Step 4. Grant Correct Access
If correctly managed, the task management platform you choose can serve as a complete introduction and information repository for your project(s). This is because many of the leading products do more than just manage tasks. They also work as chat rooms and file storage.
Create Necessary Accounts
Consider what accounts your remote employees will need in order to do their job (email, task tracker, wiki, collaboration tools, etc.), create those accounts and share them.
Share Credentials Securely
Besides creating new accounts, new developers will often need to know usernames and passwords for various systems to do their job. Wherever possible, it’s best to create new accounts for individual developers so that their access can be removed later, as opposed to sharing your or other users’ credentials from existing accounts.

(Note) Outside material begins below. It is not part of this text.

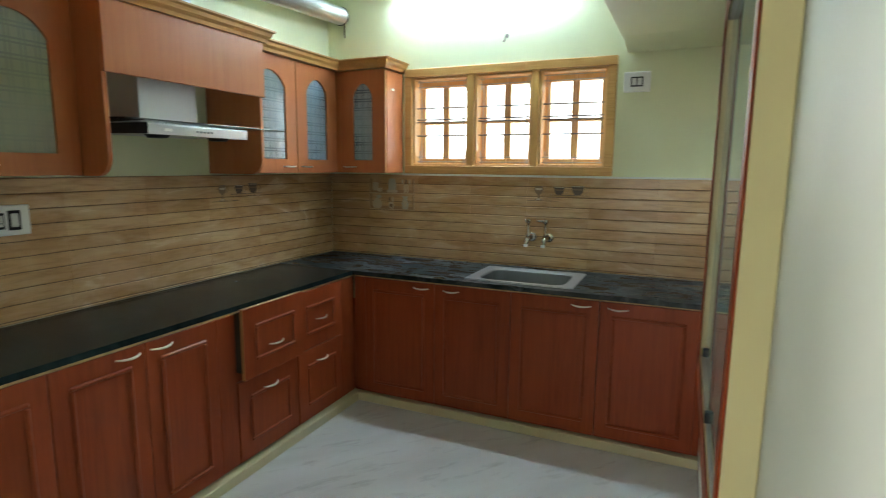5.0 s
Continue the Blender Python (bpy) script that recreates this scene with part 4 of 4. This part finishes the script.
def cup_row(x0, m, label, z=1.328):
    """A goblet and two cups printed in a row, with pale rims and bands, on thin dark lines."""
    t = thing("cup_print", m @ Matrix.Translation((x0 + 0.16, 0, z)), label, "tile print", "cup prints")
    big = [(h * 1.55, q * 1.9) for h, q in GOBLET]
    printed(t, revolve_outline(x0 + 0.045, z - 0.045, big), PRINT_BROWN, m)
    printed(t, revolve_outline(x0 + 0.045, z + 0.018, [(0.0, 0.014), (0.006, 0.020), (0.012, 0.022)]), PRINT_PALE, m, level=0.0009)
    printed(t, revolve_outline(x0 + 0.045, z - 0.043, [(0.0, 0.018), (0.004, 0.012), (0.010, 0.004)]), PRINT_PALE, m, level=0.0009)
    for cx, s in ((0.175, 1.35), (0.290, 1.55)):
        printed(t, revolve_outline(x0 + cx, z - 0.008, [(h * s * 0.95, q * s) for h, q in CUP]), PRINT_DARK, m)
        printed(t, revolve_outline(x0 + cx, z - 0.008 + 0.020 * s, [(0.0, 0.020 * s), (0.006, 0.022 * s)]), PRINT_BROWN, m, level=0.0009)
        printed(t, revolve_outline(x0 + cx, z - 0.008 + 0.033 * s, [(0.0, 0.022 * s), (0.004, 0.023 * s)]), PRINT_PALE, m, level=0.0009)
        handle_print(t, x0 + cx + 0.029 * s, z + 0.014 * s, 0.012 * s, PRINT_DARK, m)
    handle_print(t, x0 + 0.072, z + 0.022, 0.017, PRINT_BROWN, m)
    for a, b, zz in ((x0 + 0.11, x0 + 0.36, z - 0.012), (x0 - 0.03, x0 + 0.17, z - 0.050)):
        printed(t, [(a, zz), (b, zz), (b, zz + 0.003), (a, zz + 0.003)], PRINT_DARK, m)


ON_LEFT = Matrix.Translation((XL, 0, 0)) @ pose(0, 0, 0, 0, 0, LEFT)
ON_BACK = Matrix.Translation((0, YB, 0))
picture_tile(3.262, 3.662, ON_LEFT, "brown picture tile with printed crockery on two shelves")
picture_tile(-1.36, -0.995, ON_BACK, "brown picture tile with printed crockery on two shelves")
cup_row(5.275, ON_LEFT, "printed brown goblet and dark cups on wood-look tiles")
cup_row(-0.155, ON_BACK, "printed brown goblet and dark cups above the taps")

# ---------------------------------------------------------------- floor tiles
floor_bm = bmesh.new()
brick(floor_bm, (-3.4, -2.8, -0.12), (4.55, 7.2, -0.003))
floor = structure(part("floor", floor_bm, FLOORJOINT))
SIDE = 0.60
bm = bmesh.new()
brick(bm, (-SIDE / 2 + 0.00012, -SIDE / 2 + 0.00012, -0.010), (SIDE / 2 - 0.00012, SIDE / 2 - 0.00012, 0.0))
slab = bpy.data.meshes.new("floor_tile")
bm.to_mesh(slab)
bm.free()
slab.materials.append(FLOOR)
for i in range(-6, 8):
    for j in range(-5, 12):
        ob = new("floor_tile", slab)
        ob.parent = floor
        ob.location = (0.33 + SIDE * i, 0.25 + SIDE * j, 0)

If you must share existing credentials, using a tool like LastPass can be helpful because you don’t have to let the person actually see the password. Never share sensitive passwords over chat or email, it’s best to do it via a secure method where others are unlikely to be able to get access to sensitive info.
Own Your Data
When managing accounts, make sure you are the owner of all important data so that you can’t lose access to it. Ensure that you can’t lose access to the content. It’s a good idea to only share the access that is needed for your new hire to do the work. Err on the side of caution and only share sensitive info on a need-to-know basis.
This onboarding process does not require much time and effort on your part. An hour or two spent orienting every new team member and an ongoing effort to keep them informed and involved is enough to make things go smoothly.
Ultimately, people are human and not every new hire will work out, but you can take steps to help minimize disruptions and improve your chances of success with a thorough onboarding process in place.